Toni Braxton’s position in R&B history was cemented in the mid-1990s with the seminal ballad Un-Break My Heart, but what does she have to bring to the genre now, populated as it is by auto-tuned crooners who are younger than most of her hits? In an attempt to answer this question, her tenth album Spell My Name is a veritable pot luck of styles, some of which work.
Opening number Dance gets proceedings off to a good start with a disco groove and themes of leaving heartbreak behind (“You told me that you’d never hurt me / made me believe I was your only / I don’t really care, I just wanna dance the love away”). Confident piano chords, earworm horn figures and Braxton’s pitch-perfect delivery unite for a triumphant pop tune.

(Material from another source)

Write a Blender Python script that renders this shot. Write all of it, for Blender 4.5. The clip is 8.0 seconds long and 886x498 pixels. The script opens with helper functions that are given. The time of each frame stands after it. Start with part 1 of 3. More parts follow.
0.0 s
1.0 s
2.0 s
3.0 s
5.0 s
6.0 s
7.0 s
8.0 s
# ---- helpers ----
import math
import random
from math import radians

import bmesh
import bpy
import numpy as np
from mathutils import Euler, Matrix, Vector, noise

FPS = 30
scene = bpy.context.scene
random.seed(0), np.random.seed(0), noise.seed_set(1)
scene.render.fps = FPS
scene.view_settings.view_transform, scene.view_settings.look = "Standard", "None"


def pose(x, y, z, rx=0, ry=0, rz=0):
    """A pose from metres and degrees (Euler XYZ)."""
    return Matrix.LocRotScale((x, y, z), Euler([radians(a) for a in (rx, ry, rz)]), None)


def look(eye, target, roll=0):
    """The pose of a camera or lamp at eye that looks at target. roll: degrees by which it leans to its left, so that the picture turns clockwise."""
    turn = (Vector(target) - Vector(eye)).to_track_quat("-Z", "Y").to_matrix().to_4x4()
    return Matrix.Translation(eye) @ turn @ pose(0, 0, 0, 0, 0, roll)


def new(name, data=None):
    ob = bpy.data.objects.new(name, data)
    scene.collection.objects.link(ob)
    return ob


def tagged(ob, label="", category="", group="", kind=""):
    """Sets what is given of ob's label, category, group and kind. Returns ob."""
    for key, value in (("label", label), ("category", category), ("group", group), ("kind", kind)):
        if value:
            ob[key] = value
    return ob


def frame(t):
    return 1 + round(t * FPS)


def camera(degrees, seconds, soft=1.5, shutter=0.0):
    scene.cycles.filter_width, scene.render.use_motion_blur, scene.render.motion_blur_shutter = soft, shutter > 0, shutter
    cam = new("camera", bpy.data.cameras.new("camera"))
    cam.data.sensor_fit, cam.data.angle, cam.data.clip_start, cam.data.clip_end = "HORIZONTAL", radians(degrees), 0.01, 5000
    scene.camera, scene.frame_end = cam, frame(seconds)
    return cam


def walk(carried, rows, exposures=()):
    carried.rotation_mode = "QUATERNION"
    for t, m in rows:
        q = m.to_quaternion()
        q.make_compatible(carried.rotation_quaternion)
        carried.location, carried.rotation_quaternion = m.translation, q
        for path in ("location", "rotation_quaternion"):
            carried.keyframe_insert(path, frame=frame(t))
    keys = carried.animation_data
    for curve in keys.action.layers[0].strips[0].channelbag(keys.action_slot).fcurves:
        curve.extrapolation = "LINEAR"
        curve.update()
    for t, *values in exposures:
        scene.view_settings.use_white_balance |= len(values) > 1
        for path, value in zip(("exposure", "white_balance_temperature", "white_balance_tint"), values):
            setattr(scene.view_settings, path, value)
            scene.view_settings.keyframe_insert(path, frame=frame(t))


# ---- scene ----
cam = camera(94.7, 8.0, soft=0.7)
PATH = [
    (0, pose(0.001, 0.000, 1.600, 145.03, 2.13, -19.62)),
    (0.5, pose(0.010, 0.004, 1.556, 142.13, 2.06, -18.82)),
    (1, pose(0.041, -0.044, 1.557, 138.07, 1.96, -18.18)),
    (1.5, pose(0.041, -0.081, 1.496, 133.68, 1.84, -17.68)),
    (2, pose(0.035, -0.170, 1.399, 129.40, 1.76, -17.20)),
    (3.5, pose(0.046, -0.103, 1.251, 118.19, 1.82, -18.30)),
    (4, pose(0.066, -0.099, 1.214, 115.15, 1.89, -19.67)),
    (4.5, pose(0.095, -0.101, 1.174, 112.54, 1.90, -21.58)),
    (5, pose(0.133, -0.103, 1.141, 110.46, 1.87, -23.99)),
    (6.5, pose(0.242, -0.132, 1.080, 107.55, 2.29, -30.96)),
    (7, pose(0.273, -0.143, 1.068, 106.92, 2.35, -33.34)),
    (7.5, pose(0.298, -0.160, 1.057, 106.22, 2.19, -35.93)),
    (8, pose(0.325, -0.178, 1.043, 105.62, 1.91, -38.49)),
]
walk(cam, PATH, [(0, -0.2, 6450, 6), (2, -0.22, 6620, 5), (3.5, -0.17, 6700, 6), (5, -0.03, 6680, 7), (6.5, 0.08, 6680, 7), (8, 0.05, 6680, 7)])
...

Do It, featuring a Missy Elliott cameo, follows up with some nifty 808 beats and old school R&B piano, while Spell My Name’s titular gimmick pays off in the hook, and O.V.E.Rr.’s delicious production and hypnotic chord sequence decorates a tune about a relationship that just can’t end.

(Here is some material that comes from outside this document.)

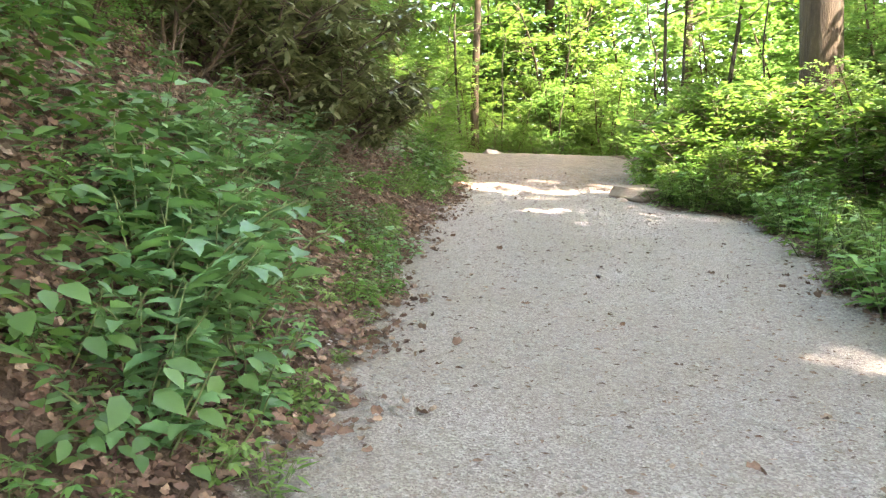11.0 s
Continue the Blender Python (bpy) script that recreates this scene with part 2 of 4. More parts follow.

But where the record seriously falters is the couple of more emotional tracks at the end. The logic is understandable: Braxton is known for her ballads, so why not show that she’s still got it? The problem is that these are bland, sub-Adele offerings – Happy Without Me in particular is just a Someone Like You rehash – and there’s something slightly undignified about a former big star becoming just another imitator.
The album is brief, almost EP length, and doesn’t end nearly as well as it begins, but Spell My Name still features some great tunes and is proof that Toni Braxton’s smooth alto can grace a trap instrumental just as well as a Darkchild production or a slow jam.